Parmi les personnages centraux de ces extraits sonores enregistrés dans l'hôtel particulier de Liliane Bettencourt à Neuilly sur Seine par son maître d'hôtel, on retrouve la femme la plus riche de France et héritière de L'Oréal en conversation avec son désormais célèbre gestionnaire de fortune Patrice de Maistre. Le ministre du Travail Eric Woerth et sa femme Florence, le procureur de la République Philippe Courroye ou le président de la République Nicolas Sarkozy lui-même sont aussi concernés, annonce notamment Mediapart.
Le ministre Woerth se sent traqué
Ces révélations tombent alors qu'un nouveau front judiciaire menace le ministre du Travail français Eric Woerth. La Cour de justice de la République (CJR), seule apte à juger les membres du gouvernement dans l'exercice de leurs fonctions, pourrait être saisie pour des infractions présumées de prise illégale d'intérêt et de favoritisme d'Eric Woerth.

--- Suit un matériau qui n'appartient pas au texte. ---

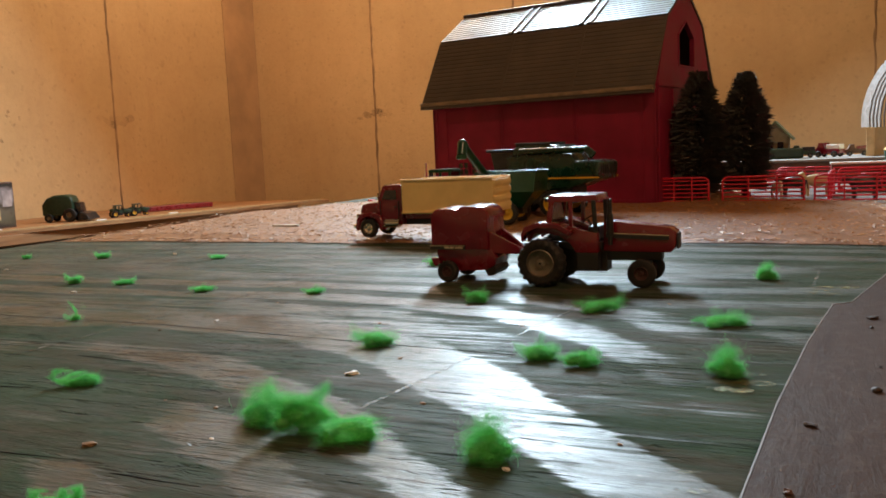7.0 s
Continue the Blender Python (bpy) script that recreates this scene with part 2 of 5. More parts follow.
def grit(name, dark, mid, light):
    m, nt, bsdf = nodes_of(name)
    v = coords(nt)
    gi = nt.nodes.new("ShaderNodeNewGeometry")
    f = maths(nt, "ADD", maths(nt, "MULTIPLY", gi.outputs["Random Per Island"], 0.7), maths(nt, "MULTIPLY", noise_tex(nt, v, 18, 4), 0.3))
    nt.links.new(ramp(nt, f, (0.1, dark), (0.45, mid), (0.85, light)), bsdf.inputs["Base Color"])
    bsdf.inputs["Roughness"].default_value = 0.48
    bsdf.inputs["Specular IOR Level"].default_value = 0.32
    return m


def road_paint():
    """Dull grey-brown paint on thin board, scuffed along the lane, with worn spots and dark stains."""
    m, nt, bsdf = nodes_of("road_paint")
    v = coords(nt)
    a, b = noise_tex(nt, v, 9, 5, 0.6), noise_tex(nt, v, 190, 5, 0.75)
    g = noise_tex(nt, coords(nt, (14, 130, 1)), 1.0, 4)
    scuff = noise_tex(nt, coords(nt, (26, 190, 1)), 1.0, 5, 0.7, 0.6)
    spots = noise_tex(nt, v, 55, 4, 0.65)
    col = mix(nt, ramp(nt, a, (0.3, 0.0), (0.7, 1.0)), (0.044, 0.028, 0.021), (0.070, 0.046, 0.036))
    col = mix(nt, ramp(nt, b, (0.5, 0.0), (0.72, 0.55)), col, (0.100, 0.072, 0.058))
    col = mix(nt, ramp(nt, g, (0.55, 0.0), (0.78, 0.5)), col, (0.024, 0.014, 0.011))
    col = mix(nt, ramp(nt, scuff, (0.60, 0.0), (0.72, 0.4)), col, (0.125, 0.092, 0.074))
    col = mix(nt, ramp(nt, spots, (0.66, 0.0), (0.74, 0.5)), col, (0.018, 0.010, 0.008))
    nt.links.new(col, bsdf.inputs["Base Color"])
    nt.links.new(ramp(nt, a, (0.3, 0.60), (0.7, 0.78)), bsdf.inputs["Roughness"])
    bsdf.inputs["Specular IOR Level"].default_value = 0.06
    bump(nt, bsdf, maths(nt, "ADD", b, maths(nt, "MULTIPLY", scuff, 0.6)), 0.0007, 0.9)
    return m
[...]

Ce dernier affirme dans un entretien paru lundi dans le quotidien "Le Parisien/Aujourd'hui en France" être victime d'une "lapidation médiatique", d'un "acharnement fait pour tuer".
"C'est un peu comme une chasse à l'homme, comme il existe ici des chasses à courre. Sauf que c'est moi qui joue le rôle du cerf", commente le ministre au centre de la tourmente politique depuis la révélation d'enregistrements clandestins de Liliane Bettencourt, héritière du groupe L'Oréal.
"Je suis un dommage collatéral des écoutes sauvages d'un majordome", explique-t-il. "Tout cet acharnement, c'est fait pour tuer", ajoute Eric Woerth.